2025-11-26
Saudi Arabia’s shopping mall operator and developer Arabian Centres Company (Cenomi Centers) priced its $500 million five-year (non-call for two years) benchmark sukuk with an 8.875% coupon and a re-offer price of 99.014. The yield was set at 9.125%.
The initial price thoughts of the Reg S senior unsecured Eurobond was in the 9.375% area.
The orderbook peaked over $990 million, before settling on $880 million, including $120 million of JLM interest.
According to ratings agency Fitch, the bond has room for “slight outperformance in the secondary market post issue.”

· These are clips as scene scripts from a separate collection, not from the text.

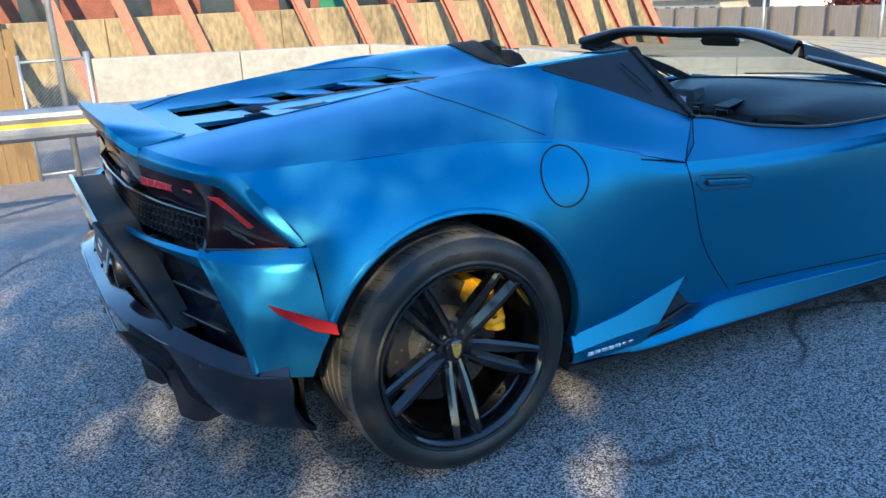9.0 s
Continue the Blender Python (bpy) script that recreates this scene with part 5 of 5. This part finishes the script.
# cowl, wipers, inner mirror
strip("cowl", [mirror_row(r) for r in ([(1.545, 0, .783), (1.46, .40, .779), (1.225, .765, .781)], [(1.50, 0, .775), (1.42, .40, .776), (1.19, .755, .777)], [(1.44, 0, .780), (1.36, .40, .784), (1.14, .735, .786)])], 3, SATIN, n=20, up=(0, 0, 1), thick=.01, label="black cowl under the windscreen")
wip = adopt(new("wiper"), car, "pair of black windscreen wipers")
for pts in ([(1.485, -.08, .806), (1.415, -.40, .807), (1.225, -.70, .802)], [(1.43, .52, .797), (1.482, .25, .809), (1.478, -.10, .814)]):
    bar("wiper_arm", [Vector(p) - Vector((0, 0, .008)) for p in pts], .0045, SATIN, wip)
    bar("wiper_blade", [Vector(p) + Vector((-.03, .015, -.006)) for p in pts], .004, DARK, wip)
bm = bmesh.new()
hull_plate(bm, [(.60, -.095, 1.008), (.60, .095, 1.008), (.592, .108, 1.030), (.592, .09, 1.050), (.592, -.09, 1.050), (.592, -.108, 1.030)], (.024, 0, 0))
tube(bm, [(.61, 0, 1.04), (.645, 0, 1.058)], .012, 8)
part("inner_mirror", bm, SATIN, ws, "black inner mirror", True, .006)

# ---- cockpit ----
tub = adopt(new("cockpit"), car, "black leather and suede cockpit")
bm = bmesh.new()
box(bm, -.55, 1.2, -.72, .72, .19, .24)
box(bm, -.60, -.52, -.58, .58, .24, .95)
part("cabin_floor", bm, BFABRIC, tub, "", False)
strip("rear_bulkhead", [mirror_row(r) for r in ([(-.42, 0, .990), (-.41, .30, 1.020), (-.365, .50, 1.079), (-.33, .68, .941)], [(-.40, 0, .914), (-.40, .30, .926), (-.37, .50, .964), (-.32, .70, .852)], [(-.46, 0, .514), (-.46, .3, .526), (-.45, .5, .534), (-.43, .7, .542)])], 4, LEATHER, parent=tub, n=20, up=(1, 0, 0))
for s in (-1, 1):
    bm = bmesh.new()
    tube(bm, sided([(-.365, .34, 1.045), (-.355, .42, 1.068), (-.36, .50, 1.057), (-.325, .62, .957), (-.29, .70, .861)], s), .022, 10)
    part("roll_hoop_cover", bm, LEATHER, tub)
strip("dashboard", [mirror_row(r) for r in ([(1.46, 0, .770), (1.38, .40, .774), (1.17, .71, .778)], [(1.10, 0, .775), (1.05, .40, .785), (.98, .70, .765)], [(.86, 0, .725), (.82, .38, .760), (.78, .70, .715)], [(.78, 0, .66), (.72, .38, .69), (.72, .70, .64)], [(.84, 0, .50), (.84, .38, .50), (.84, .70, .50)])], 4, DASHM, parent=tub, n=30, up=(0, 0, 1), label="black dashboard")
bm = bmesh.new()
hull_plate(bm, [(.795, -.09, .63), (.795, .09, .63), (.45, .10, .52), (.45, -.10, .52)], (.02, 0, .06))
hull_plate(bm, [(.46, -.10, .40), (.46, .10, .40), (-.30, .09, .40), (-.30, -.09, .40)], (0, 0, .13))
part("centre_console", bm, LEATHER, tub, "", True, .01)
for y in (.09, .27):
    bm = bmesh.new()
    hull_plate(bm, [(.785, y - .05, .645), (.785, y + .05, .645), (.775, y + .04, .700), (.775, y - .04, .700)], (-.03, 0, .004))
    vent = part("air_vent", bm, SATIN, tub, "", True, .004)
    bm = bmesh.new()
    hull_plate(bm, [(.735, y - .048, .708), (.735, y + .048, .708), (.86, y + .035, .732), (.86, y - .035, .732)], (0, 0, .008))
    part("vent_hood", bm, DASHM, vent, "", True, .003)
    bm = bmesh.new()
    tube(bm, [(.745, y - .044, .653), (.745, y + .044, .653), (.742, y + .036, .698), (.742, y - .036, .698)], .0025, 6, True)
    part("vent_rim", bm, ALU, vent)
bm = bmesh.new()
hull_plate(bm, [(.735, .25, .670), (.735, .48, .670), (.75, .45, .775), (.75, .29, .775)], (.09, 0, .01))
part("instrument_hood", bm, DASHM, tub, "", True, .01)
SCREEN = emit(mat("display", (0.02, 0.02, 0.03), 0.2), (0.2, 0.3, 0.7), 0.12)
bm = bmesh.new()
hull_plate(bm, [(.732, .31, .695), (.732, .43, .695), (.741, .42, .745), (.741, .32, .745)], (-.004, 0, 0))
part("instrument_display", bm, SCREEN, tub, "lit instrument display", False)
# steering wheel
sw = adopt(new("steering_wheel"), car, "black flat-bottomed steering wheel")
bm = bmesh.new()
ring = []
for k in range(40):
    a = 2 * math.pi * k / 40
    r = .172
    z = max(-.145, r * math.sin(a))
    ring.append((0, r * math.cos(a), z))
tube(bm, ring, .0195, 12, True)
part("steering_rim", bm, BFABRIC, sw)
bm = bmesh.new()
hull_plate(bm, [(.01, -.075, .05), (.01, .075, .05), (.01, .055, -.06), (.01, 0, -.085), (.01, -.055, -.06)], (.03, 0, 0))
part("steering_hub", bm, LEATHER, sw, "", True, .008)
for a0 in (.25, math.pi - .25, -math.pi / 2):
    bm = bmesh.new()
    d = Vector((0, math.cos(a0), math.sin(a0)))
    tube(bm, [d * .05 + Vector((.02, 0, 0)), d * (.16 if a0 > 0 else .14)], [.02, .012], 8)
    part("steering_spoke", bm, SATIN, sw)
bm = bmesh.new()
prism(bm, [(x * .6, y * .6) for x, y in shield], .004, Matrix(((0, 0, -1, .012), (-1, 0, 0, 0), (0, 1, 0, 0), (0, 0, 0, 1))))
part("hub_shield", bm, GOLD, sw)
sw.matrix_local = pose(.42, .36, .735, 0, 0, 0) @ Matrix.Rotation(radians(-22), 4, "Y") @ Matrix.Diagonal((1.12, 1.12, 1.12, 1))

# seats
def seat(y0):
    st = adopt(new("bucket_seat"), car, "black suede bucket seat with yellow inserts")
    fr = Matrix.Translation((.0, y0, .36)) @ Matrix.Rotation(radians(-24), 4, "Y")

    def loft(bm, rings, seg=16):
        vs = []
        for cz, cx, hw, hd, pw in rings:
            ring = []
            for k in range(seg):
                a = 2 * math.pi * k / seg
                c, s_ = math.cos(a), math.sin(a)
                ring.append(bm.verts.new(fr @ Vector((cx + hd * math.copysign(abs(c) ** pw, c), hw * math.copysign(abs(s_) ** pw, s_), cz))))
            vs.append(ring)
        for a, b in zip(vs, vs[1:]):
            for k in range(seg):
                bm.faces.new((a[k], a[(k + 1) % seg], b[(k + 1) % seg], b[k]))
        bm.faces.new(vs[0][::-1])
        bm.faces.new(vs[-1])
    bm = bmesh.new()
    loft(bm, [(-.02, -.04, .20, .06, .6), (.10, -.05, .235, .07, .6), (.30, -.06, .255, .07, .6), (.42, -.07, .24, .05, .6), (.48, -.09, .19, .035, .6), (.60, -.085, .115, .03, .7), (.64, -.085, .07, .025, .7)])
    part("backrest", bm, BFABRIC, st)
    bm = bmesh.new()
    loft(bm, [(.600, -.030, .062, .030, .6), (.615, -.022, .078, .048, .55), (.66, -.020, .084, .056, .5), (.72, -.030, .078, .052, .5), (.750, -.040, .066, .040, .5), (.757, -.045, .055, .028, .6)])
    head = part("headrest", bm, LEATHER, st, "black leather headrest with a small shield")
    bm = bmesh.new()
    prism(bm, [(x * .55, y * .55) for x, y in shield], .004, fr @ Matrix.Translation((.035, 0, .675)) @ Matrix(((0, 0, 1, 0), (1, 0, 0, 0), (0, 1, 0, 0), (0, 0, 0, 1))))
    part("headrest_shield", bm, DGOLD, head)
    # gloss black shoulder shells with open slots for the belts
    for sg in (-1, 1):
        bm = bmesh.new()
        tube(bm, [fr @ Vector(p) for p in ((-.045, sg * .065, .645), (-.03, sg * .10, .60), (-.015, sg * .13, .53), (.0, sg * .165, .46), (.01, sg * .195, .42))], [.010, .016, .018, .018, .012], 8)
        part("shoulder_wing", bm, BLACK, st, "gloss black shoulder shell", True)
    bm = bmesh.new()
    hull_plate(bm, [fr @ Vector(p) for p in ((-.01, -.135, .475), (-.01, .135, .475), (.005, .10, .425), (.005, -.10, .425))], fr.to_3x3() @ Vector((.012, 0, .004)))
    part("shoulder_ledge", bm, BLACK, st, "gloss black ledge under the headrest", True, .004)

    def patch(nm, poly, mt, d=.016, base=.012, label=""):
        b_ = bmesh.new()
        hull_plate(b_, [fr @ Vector((base, u, v)) for u, v in poly], fr.to_3x3() @ Vector((d, 0, 0)))
        return part(nm, b_, mt, st, label, True, .006)
    patch("back_insert", [(-.150, .510), (-.105, .425), (.105, .425), (.150, .510), (.215, .430), (.085, .325), (.085, .25), (-.085, .25), (-.085, .325), (-.215, .430)], YFABRIC, label="yellow suede insert")
    for sg in (-1, 1):
        patch("insert_leg", [(sg * .035, .25), (sg * .085, .25), (sg * .13, .03), (sg * .075, .03)], YFABRIC, .014, .012, "yellow suede strip")
        patch("bolster", [(sg * .14, .27), (sg * .235, .33), (sg * .245, .05), (sg * .17, -.02)], YFABRIC, .03, .012, "yellow suede bolster")
    bm = bmesh.new()
    for k in range(6):
        for row, v0, h in ((0, .345, .008), (1, .318, .014)):
            u = -.045 + k * .016
            if row and not 1 <= k <= 4:
                continue
            hull_plate(bm, [fr @ Vector((.0285, u + a_, v0 + b_)) for a_, b_ in ((0, 0), (.011, 0), (.011, h), (0, h))], fr.to_3x3() @ Vector((.001, 0, 0)))
    part("stitched_strokes", bm, DARK, st)
    # cushion
    bm = bmesh.new()
    hull_plate(bm, [(-.02, y0 - .21, .30), (-.02, y0 + .21, .30), (.50, y0 + .20, .36), (.50, y0 - .20, .36)], (0, 0, .09))
    cush = part("seat_cushion", bm, BFABRIC, st, "", True, .03)
    for sg in (-1, 1):
        bm = bmesh.new()
        hull_plate(bm, [(.02, y0 + sg * .15, .40), (.02, y0 + sg * .24, .47), (.46, y0 + sg * .24, .50), (.50, y0 + sg * .15, .45)], (0, 0, .035))
        part("cushion_bolster", bm, YFABRIC, st, "yellow suede thigh bolster", True, .015)
    return st


seat(-.35)
seat(.35)
bar("seat_belt", [(-.30, -.60, .85), (-.15, -.52, .75), (.05, -.55, .45)], .012, BFABRIC, tub)
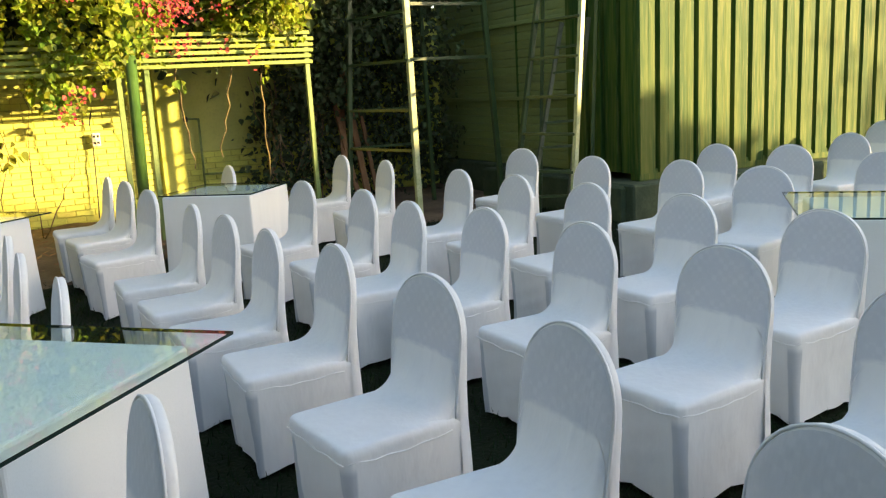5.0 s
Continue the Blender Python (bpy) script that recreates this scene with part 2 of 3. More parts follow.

The fixed rate Wakala Murabaha structure is expected to be rated BB by Fitch and B+ by S&P, in line with the issuer’s own rating.
The Tadawul-listed company has mandated Abu Dhabi Commercial Bank, Citi, Emirates NBD Capital, Goldman Sachs International (B&D) and Mashreq as joint global coordinators and bookrunners, alongside Arqaam Capital, Dubai Islamic Bank, First Abu Dhabi Bank, JP Morgan Securities, RAKBank and Sharjah Islamic Bank as joint lead managers and bookrunners.
The sukuk will come under Cenomi Centers’ $1 billion trust certificate issuance programme, with Arabian Centres Sukuk IV Limited listed as the trustee. It will be listed on The International Stock Exchange (TISE).
Emirates NBD Capital is the sole Islamic structuring bank on the offering.
Proceeds will refinance the company’s existing $875 million bond maturing in October 2026 as part of a concurrent tender offer, along with repaying bank debt.